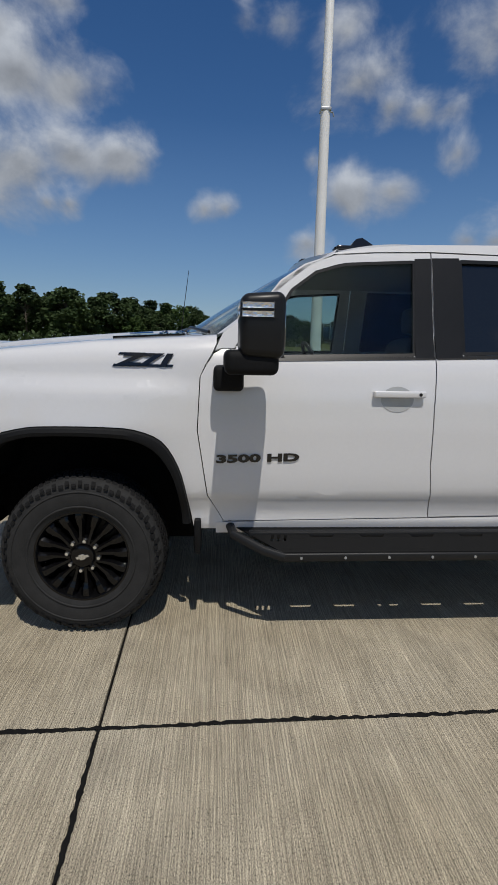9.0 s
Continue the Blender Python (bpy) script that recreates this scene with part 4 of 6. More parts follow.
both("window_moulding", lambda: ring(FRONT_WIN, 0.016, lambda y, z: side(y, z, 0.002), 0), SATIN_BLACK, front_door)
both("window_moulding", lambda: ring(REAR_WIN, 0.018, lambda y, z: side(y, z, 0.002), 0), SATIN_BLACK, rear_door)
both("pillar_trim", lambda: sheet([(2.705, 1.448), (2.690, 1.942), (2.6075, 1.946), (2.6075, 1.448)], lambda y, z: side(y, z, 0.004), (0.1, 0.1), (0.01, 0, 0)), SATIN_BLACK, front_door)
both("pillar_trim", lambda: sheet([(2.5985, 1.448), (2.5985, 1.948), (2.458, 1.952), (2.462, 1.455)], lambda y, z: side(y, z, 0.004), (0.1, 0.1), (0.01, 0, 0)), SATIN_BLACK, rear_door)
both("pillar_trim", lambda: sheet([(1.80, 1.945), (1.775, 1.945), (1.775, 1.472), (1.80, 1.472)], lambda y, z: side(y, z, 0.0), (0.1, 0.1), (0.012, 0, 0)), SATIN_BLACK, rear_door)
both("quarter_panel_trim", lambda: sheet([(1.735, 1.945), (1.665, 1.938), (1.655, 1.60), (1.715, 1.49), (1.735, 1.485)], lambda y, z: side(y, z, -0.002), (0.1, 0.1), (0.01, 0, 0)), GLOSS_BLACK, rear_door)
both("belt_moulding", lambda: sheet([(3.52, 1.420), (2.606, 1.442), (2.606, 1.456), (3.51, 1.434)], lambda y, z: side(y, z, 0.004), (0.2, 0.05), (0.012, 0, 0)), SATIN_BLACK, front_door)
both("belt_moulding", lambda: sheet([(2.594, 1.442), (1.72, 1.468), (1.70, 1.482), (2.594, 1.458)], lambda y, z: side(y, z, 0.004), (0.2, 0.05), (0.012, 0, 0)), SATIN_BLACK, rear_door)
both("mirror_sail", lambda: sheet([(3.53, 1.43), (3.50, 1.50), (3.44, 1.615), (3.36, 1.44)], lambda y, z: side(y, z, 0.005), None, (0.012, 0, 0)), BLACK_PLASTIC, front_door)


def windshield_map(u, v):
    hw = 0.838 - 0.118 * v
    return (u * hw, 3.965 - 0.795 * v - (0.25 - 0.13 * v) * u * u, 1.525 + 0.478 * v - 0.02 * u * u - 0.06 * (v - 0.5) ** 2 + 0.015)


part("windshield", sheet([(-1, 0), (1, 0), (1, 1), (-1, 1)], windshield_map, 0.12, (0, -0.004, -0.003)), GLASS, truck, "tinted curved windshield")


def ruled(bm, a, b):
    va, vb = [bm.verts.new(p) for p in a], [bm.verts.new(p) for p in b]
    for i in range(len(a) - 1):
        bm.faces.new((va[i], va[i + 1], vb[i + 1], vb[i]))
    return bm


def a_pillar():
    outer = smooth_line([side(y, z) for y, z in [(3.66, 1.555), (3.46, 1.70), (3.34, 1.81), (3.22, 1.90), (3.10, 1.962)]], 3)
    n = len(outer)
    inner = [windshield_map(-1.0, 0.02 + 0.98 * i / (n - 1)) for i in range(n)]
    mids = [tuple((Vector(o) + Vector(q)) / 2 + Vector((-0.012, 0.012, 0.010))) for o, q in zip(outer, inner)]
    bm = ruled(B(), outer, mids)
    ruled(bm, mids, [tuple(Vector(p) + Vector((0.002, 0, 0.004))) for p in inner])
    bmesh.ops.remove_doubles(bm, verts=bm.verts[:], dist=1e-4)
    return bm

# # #

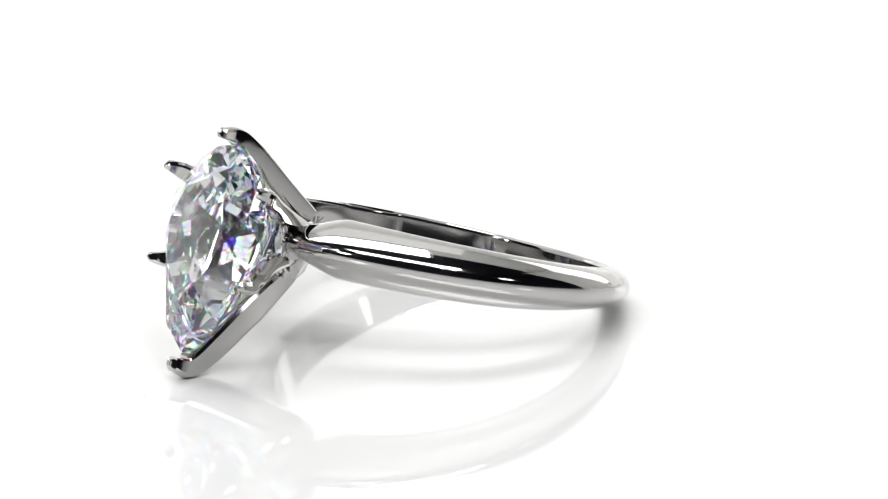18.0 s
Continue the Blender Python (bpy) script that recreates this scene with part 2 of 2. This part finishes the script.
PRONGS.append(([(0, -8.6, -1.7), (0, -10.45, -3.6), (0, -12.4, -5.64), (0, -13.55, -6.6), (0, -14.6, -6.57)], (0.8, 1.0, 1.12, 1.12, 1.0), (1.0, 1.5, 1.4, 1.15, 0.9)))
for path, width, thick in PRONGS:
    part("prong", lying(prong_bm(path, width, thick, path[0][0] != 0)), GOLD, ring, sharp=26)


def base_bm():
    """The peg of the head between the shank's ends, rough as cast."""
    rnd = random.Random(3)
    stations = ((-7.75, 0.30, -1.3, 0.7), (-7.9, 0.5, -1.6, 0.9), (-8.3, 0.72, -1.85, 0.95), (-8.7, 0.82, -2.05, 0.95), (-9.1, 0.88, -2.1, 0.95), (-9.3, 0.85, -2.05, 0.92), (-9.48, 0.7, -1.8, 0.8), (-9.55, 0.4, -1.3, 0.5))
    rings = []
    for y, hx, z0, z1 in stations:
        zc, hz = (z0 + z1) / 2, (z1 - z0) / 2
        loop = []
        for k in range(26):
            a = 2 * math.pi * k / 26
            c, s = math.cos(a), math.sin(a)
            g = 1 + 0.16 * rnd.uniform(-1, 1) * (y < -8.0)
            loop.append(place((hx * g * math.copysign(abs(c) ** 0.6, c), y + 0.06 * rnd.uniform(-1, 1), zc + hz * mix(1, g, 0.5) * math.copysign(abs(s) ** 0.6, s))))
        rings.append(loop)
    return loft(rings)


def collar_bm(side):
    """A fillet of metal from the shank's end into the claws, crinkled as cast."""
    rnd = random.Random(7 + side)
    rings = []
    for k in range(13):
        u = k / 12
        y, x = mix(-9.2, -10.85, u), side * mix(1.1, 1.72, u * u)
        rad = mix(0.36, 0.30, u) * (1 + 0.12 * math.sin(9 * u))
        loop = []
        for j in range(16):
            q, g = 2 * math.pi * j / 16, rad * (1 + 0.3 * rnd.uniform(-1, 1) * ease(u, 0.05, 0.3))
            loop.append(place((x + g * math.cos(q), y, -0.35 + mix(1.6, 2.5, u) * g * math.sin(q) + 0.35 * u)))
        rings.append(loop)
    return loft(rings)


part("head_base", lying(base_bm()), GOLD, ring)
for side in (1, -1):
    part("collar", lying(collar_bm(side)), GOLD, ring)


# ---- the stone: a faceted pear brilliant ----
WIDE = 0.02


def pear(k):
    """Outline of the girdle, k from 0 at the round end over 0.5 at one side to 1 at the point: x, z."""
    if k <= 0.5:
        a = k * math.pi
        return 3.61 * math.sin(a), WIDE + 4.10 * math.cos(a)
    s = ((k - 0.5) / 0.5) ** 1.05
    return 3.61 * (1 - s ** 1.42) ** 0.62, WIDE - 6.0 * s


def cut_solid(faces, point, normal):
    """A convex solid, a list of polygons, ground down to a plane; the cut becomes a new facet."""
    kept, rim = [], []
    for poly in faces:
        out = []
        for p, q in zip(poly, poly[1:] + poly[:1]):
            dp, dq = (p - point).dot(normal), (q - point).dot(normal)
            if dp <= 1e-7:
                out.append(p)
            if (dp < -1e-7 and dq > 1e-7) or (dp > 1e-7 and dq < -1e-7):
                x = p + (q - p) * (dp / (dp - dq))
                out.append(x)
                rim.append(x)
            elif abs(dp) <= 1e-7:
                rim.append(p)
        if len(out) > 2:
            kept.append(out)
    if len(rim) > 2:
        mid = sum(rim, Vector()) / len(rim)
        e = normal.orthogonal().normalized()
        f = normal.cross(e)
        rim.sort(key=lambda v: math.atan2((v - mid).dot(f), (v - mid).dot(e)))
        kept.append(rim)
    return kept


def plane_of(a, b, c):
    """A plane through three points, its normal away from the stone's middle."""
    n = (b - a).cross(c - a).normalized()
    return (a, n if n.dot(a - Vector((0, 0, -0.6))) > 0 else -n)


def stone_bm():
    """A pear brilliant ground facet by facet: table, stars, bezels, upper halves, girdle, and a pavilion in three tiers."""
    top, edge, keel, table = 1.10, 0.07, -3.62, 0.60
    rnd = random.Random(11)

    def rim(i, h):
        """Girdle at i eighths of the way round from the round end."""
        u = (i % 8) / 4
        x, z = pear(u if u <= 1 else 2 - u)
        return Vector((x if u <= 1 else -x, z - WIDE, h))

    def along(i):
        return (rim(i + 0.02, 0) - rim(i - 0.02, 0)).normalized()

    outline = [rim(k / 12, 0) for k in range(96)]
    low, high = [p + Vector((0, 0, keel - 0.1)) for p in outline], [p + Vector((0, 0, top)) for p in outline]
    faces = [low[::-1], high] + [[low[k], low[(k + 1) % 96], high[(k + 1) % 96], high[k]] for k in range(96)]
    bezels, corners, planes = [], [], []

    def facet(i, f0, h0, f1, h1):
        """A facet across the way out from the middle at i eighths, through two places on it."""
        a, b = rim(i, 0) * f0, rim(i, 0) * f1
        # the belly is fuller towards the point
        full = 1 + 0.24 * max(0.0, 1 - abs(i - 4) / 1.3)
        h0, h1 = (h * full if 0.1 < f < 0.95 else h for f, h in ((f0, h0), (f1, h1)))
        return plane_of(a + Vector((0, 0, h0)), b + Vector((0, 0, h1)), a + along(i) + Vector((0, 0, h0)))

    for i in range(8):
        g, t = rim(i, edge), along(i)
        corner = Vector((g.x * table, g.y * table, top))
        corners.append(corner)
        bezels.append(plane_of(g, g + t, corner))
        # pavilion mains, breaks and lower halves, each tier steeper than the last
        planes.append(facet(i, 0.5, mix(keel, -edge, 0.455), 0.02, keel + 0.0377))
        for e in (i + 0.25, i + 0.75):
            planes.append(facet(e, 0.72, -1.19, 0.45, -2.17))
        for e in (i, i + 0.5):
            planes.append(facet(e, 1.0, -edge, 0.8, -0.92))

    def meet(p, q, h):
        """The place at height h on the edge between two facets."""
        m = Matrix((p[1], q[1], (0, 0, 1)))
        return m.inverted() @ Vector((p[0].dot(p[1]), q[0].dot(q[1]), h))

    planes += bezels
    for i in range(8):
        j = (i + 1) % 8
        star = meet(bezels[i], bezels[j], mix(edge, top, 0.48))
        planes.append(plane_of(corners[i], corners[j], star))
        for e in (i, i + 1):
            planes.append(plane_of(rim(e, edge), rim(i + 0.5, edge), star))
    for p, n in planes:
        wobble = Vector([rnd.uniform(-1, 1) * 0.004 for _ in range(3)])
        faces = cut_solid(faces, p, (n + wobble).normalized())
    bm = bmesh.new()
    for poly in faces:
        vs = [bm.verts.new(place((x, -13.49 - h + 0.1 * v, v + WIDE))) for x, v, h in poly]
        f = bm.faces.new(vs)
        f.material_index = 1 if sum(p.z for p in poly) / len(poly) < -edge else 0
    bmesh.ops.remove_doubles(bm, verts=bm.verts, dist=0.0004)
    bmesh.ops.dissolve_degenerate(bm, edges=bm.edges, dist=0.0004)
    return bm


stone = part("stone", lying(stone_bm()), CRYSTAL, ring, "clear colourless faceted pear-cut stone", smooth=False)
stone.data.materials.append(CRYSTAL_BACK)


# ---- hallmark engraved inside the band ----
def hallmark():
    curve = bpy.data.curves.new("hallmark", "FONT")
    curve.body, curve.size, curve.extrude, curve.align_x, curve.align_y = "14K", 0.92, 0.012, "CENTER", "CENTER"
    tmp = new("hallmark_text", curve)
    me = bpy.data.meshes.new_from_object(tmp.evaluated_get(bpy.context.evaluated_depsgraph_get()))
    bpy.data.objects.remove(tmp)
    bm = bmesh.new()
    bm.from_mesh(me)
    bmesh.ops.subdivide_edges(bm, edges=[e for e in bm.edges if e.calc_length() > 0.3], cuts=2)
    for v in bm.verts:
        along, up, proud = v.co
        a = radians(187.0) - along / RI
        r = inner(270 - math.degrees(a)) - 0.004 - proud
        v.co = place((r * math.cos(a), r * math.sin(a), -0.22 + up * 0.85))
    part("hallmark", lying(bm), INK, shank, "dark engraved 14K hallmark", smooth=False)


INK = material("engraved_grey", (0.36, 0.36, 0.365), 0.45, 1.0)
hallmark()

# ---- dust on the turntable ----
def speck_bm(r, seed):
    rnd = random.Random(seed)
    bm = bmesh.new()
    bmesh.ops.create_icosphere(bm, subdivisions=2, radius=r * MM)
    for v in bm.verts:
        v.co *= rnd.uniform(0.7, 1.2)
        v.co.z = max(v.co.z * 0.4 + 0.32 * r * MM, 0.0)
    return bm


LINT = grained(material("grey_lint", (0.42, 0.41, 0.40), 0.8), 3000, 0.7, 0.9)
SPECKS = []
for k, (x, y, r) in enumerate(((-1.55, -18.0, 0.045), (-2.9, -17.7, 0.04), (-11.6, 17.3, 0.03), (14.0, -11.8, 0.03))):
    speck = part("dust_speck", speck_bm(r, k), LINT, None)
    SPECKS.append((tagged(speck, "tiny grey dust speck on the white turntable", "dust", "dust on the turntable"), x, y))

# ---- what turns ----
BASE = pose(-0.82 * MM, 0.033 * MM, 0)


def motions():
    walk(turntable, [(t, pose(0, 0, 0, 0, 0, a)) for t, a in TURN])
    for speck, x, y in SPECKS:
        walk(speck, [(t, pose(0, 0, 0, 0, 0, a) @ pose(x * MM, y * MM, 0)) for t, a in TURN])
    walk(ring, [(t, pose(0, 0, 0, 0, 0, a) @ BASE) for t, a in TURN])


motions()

# # #

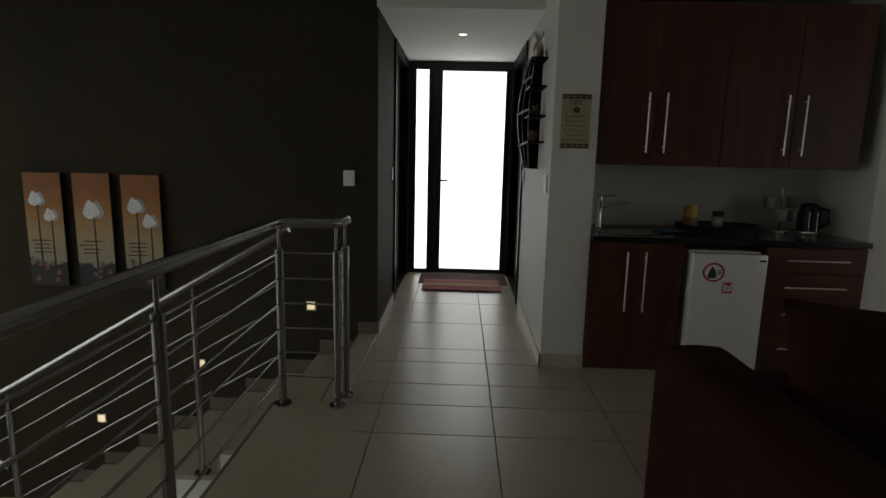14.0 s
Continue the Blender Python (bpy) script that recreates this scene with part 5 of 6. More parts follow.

# # #

:: Request ::
Filter the listing for the word "More" and copy every line that holds it.

:: Expected answer ::
Continue the Blender Python (bpy) script that recreates this scene with part 4 of 6. More parts follow.
Continue the Blender Python (bpy) script that recreates this scene with part 5 of 6. More parts follow.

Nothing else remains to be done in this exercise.